Dataset rows
########################################

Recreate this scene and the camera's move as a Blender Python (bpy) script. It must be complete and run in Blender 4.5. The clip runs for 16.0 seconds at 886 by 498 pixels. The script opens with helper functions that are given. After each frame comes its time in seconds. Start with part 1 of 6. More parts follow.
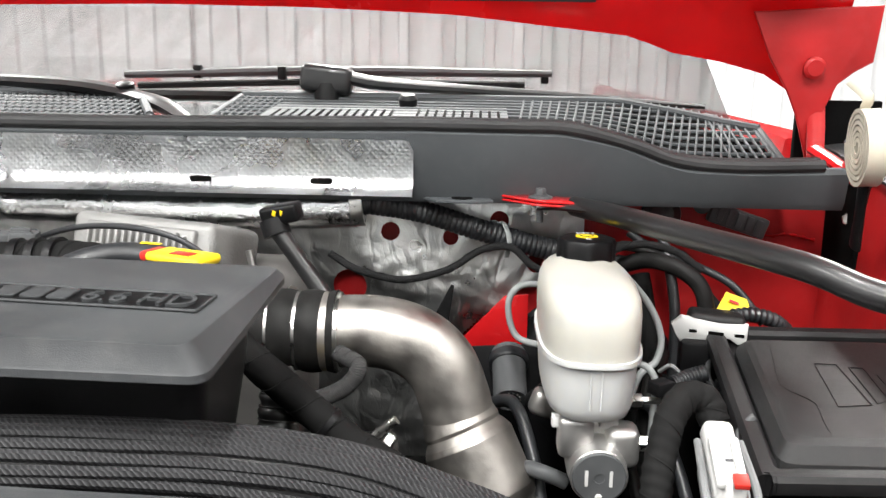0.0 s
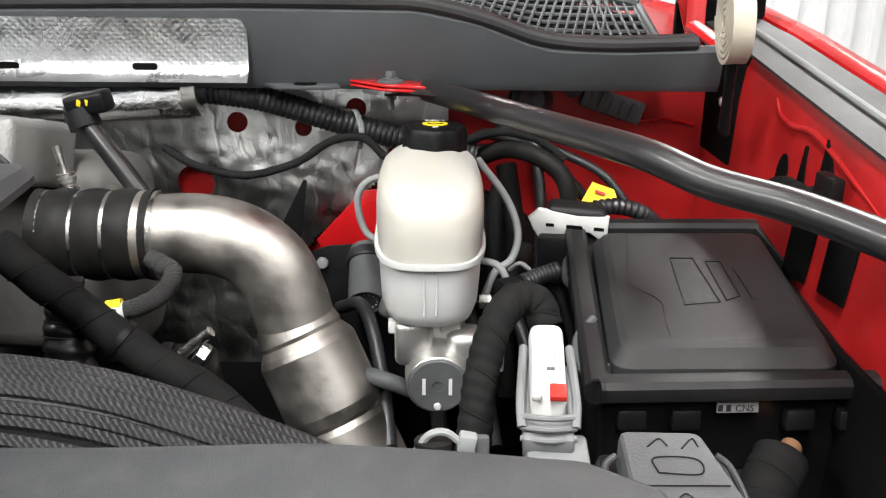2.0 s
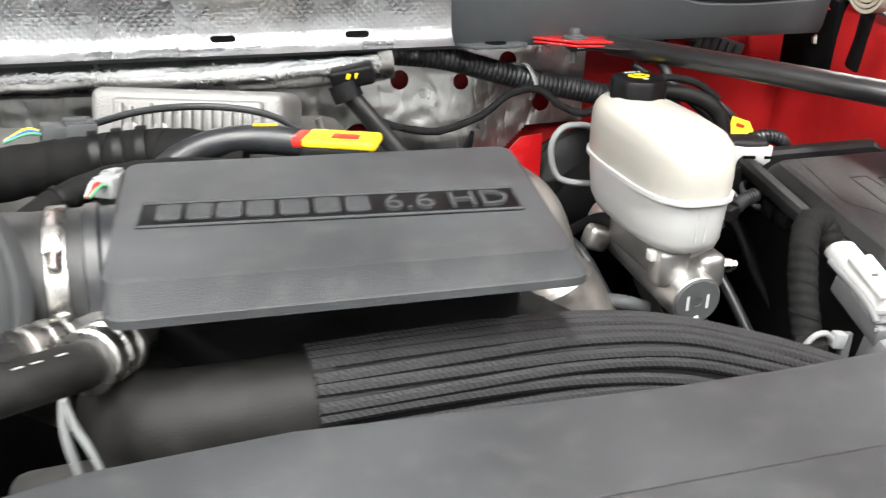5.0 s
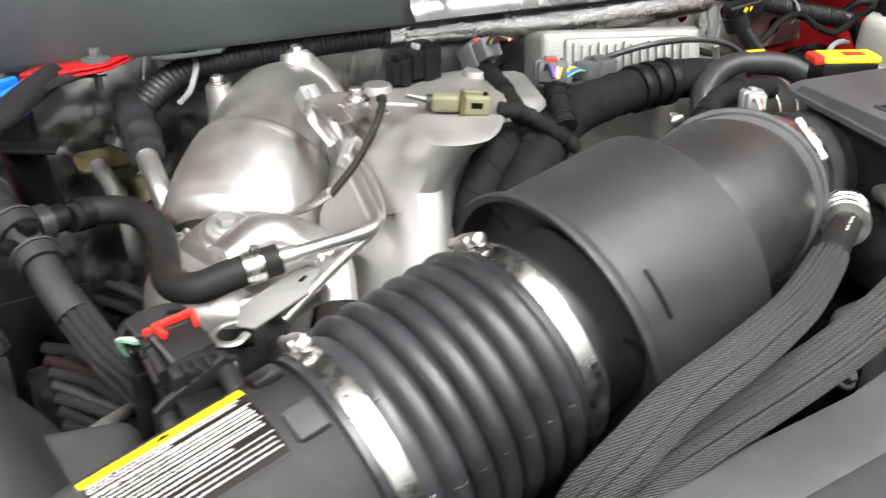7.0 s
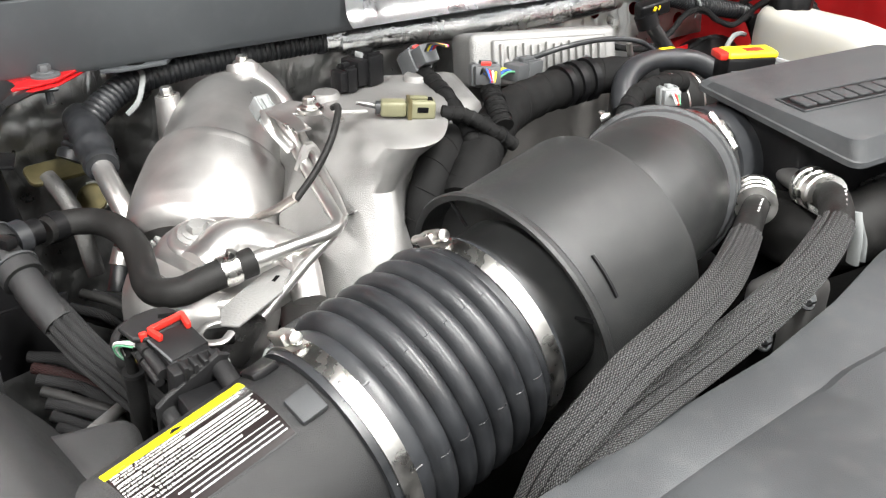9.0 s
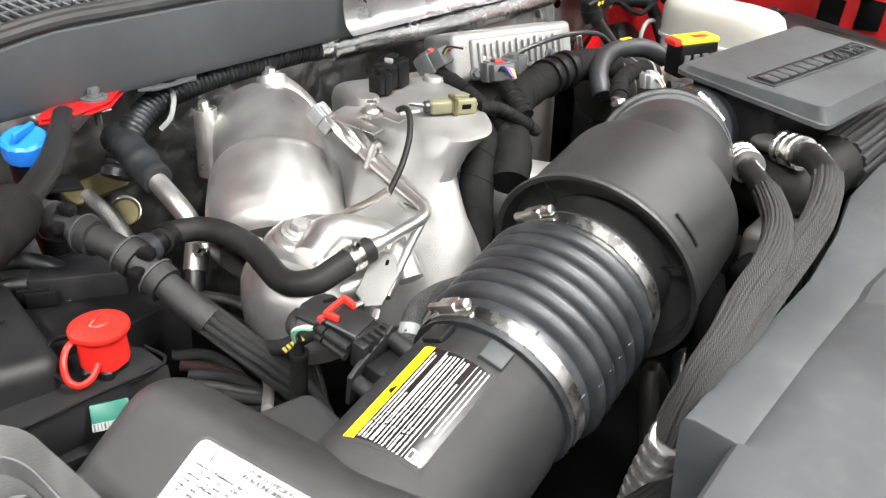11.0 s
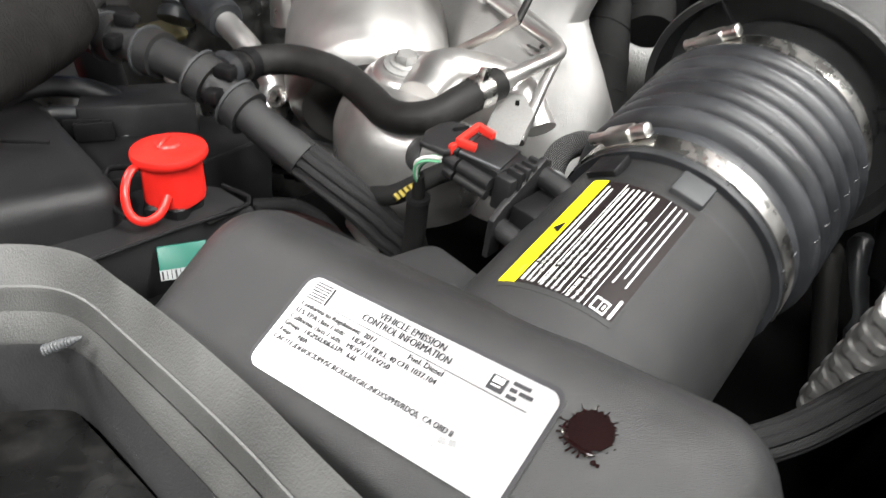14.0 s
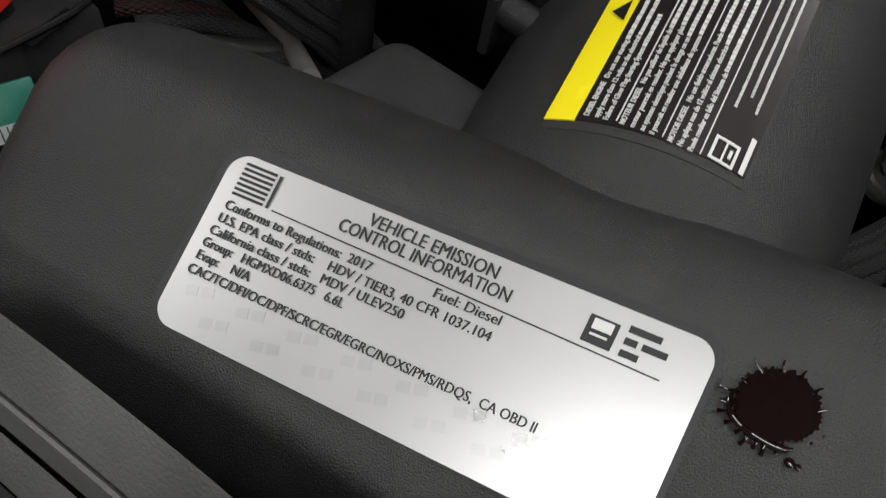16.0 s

########################################

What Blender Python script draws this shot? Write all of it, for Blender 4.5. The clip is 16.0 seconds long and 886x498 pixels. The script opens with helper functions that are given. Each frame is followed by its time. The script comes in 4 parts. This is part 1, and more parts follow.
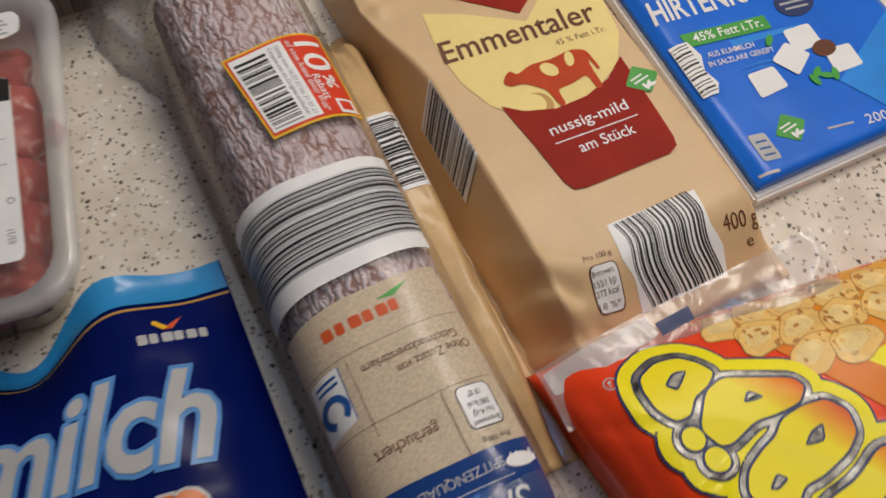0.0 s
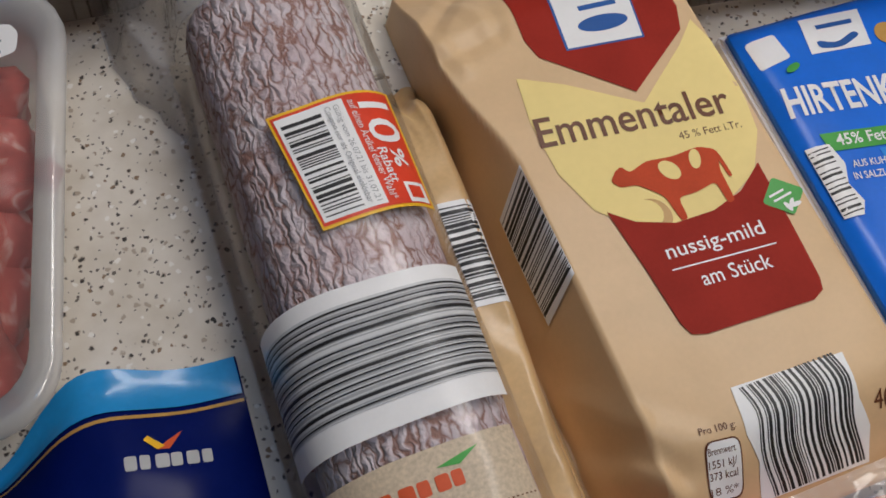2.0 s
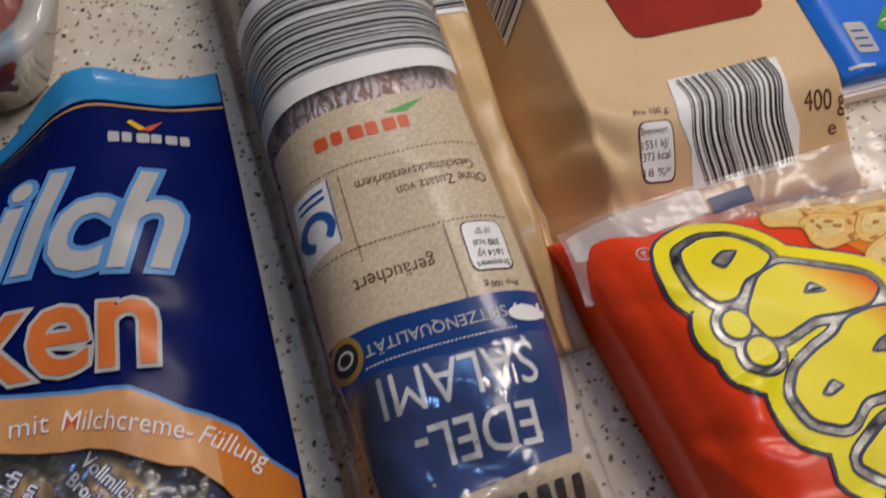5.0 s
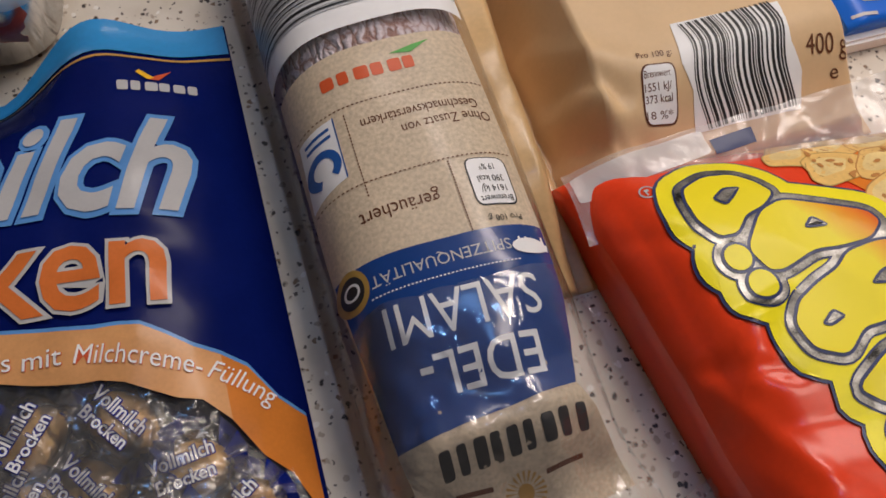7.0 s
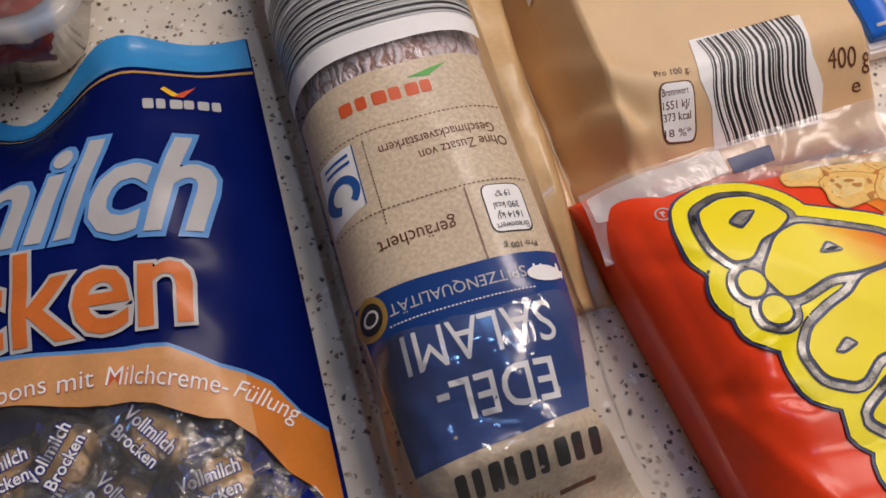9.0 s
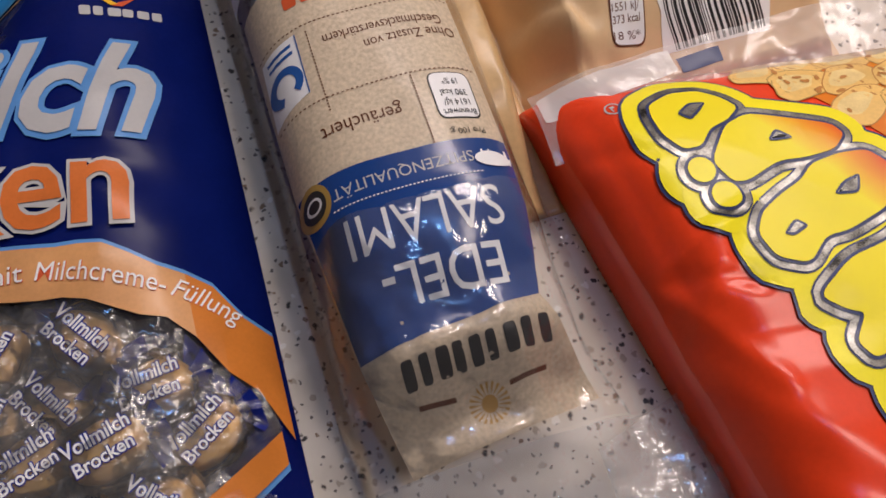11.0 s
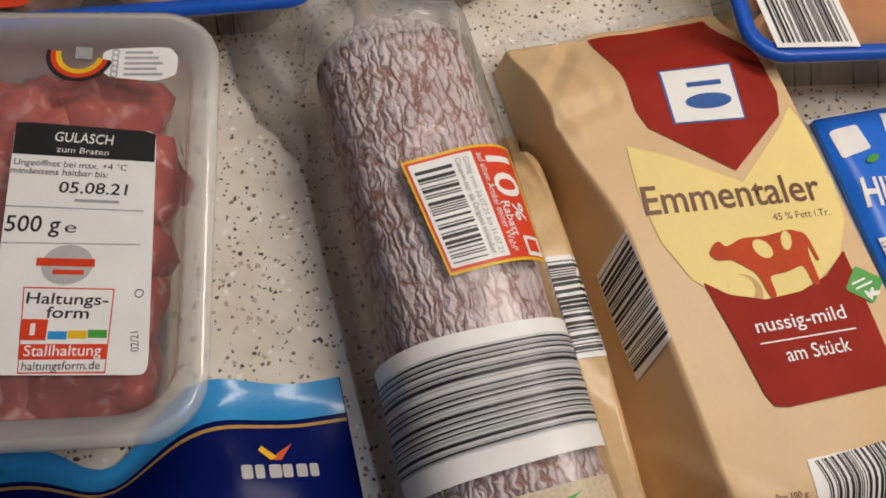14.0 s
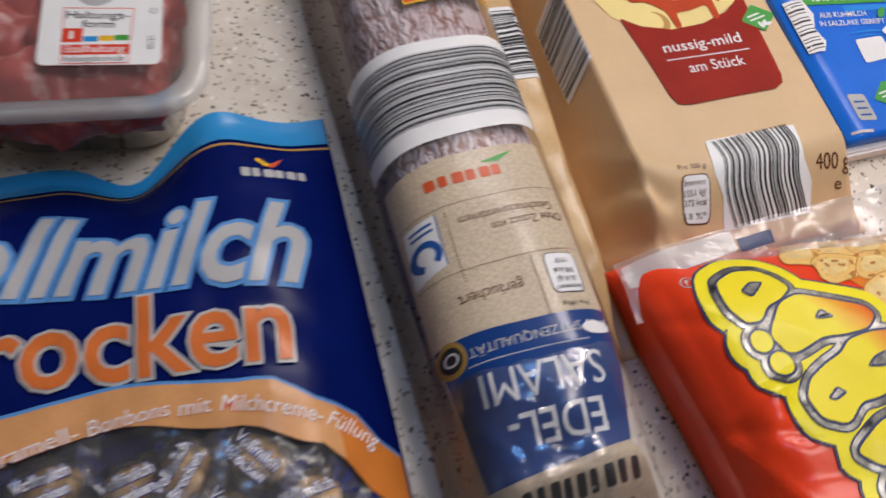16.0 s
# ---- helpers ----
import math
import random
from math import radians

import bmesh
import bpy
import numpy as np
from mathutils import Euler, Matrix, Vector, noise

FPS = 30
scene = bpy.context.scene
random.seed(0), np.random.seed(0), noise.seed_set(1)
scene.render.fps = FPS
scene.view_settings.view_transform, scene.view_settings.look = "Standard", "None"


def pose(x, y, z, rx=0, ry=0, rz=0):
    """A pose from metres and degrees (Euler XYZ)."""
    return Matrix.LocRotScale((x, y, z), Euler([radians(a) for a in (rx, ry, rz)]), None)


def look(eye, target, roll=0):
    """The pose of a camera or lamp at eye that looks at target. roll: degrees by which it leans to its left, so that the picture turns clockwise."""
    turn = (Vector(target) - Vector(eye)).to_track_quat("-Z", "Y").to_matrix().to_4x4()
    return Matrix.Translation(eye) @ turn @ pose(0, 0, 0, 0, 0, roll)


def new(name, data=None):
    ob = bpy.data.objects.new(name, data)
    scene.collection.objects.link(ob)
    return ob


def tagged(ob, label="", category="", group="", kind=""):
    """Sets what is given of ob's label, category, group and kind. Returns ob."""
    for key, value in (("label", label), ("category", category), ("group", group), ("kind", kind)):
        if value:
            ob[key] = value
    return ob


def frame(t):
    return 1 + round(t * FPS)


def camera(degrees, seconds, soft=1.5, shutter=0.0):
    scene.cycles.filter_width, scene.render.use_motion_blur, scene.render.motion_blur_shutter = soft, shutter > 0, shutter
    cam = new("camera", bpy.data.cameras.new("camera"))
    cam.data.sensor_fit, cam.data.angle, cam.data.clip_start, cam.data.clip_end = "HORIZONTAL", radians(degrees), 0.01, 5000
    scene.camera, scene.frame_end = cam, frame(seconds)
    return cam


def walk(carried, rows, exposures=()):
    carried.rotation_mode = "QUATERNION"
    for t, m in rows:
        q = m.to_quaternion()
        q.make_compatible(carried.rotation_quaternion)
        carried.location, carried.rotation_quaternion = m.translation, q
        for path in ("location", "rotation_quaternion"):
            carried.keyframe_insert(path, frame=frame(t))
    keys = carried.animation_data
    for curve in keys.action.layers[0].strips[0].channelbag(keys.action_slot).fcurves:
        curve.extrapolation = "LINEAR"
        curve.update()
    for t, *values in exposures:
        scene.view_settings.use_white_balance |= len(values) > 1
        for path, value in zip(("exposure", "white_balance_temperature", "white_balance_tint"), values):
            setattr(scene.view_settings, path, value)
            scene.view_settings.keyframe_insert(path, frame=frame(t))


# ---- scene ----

########################################

Problem description —
Count every line in the data that contains the word "objects", then give that count and nothing else.

Result of the task —
2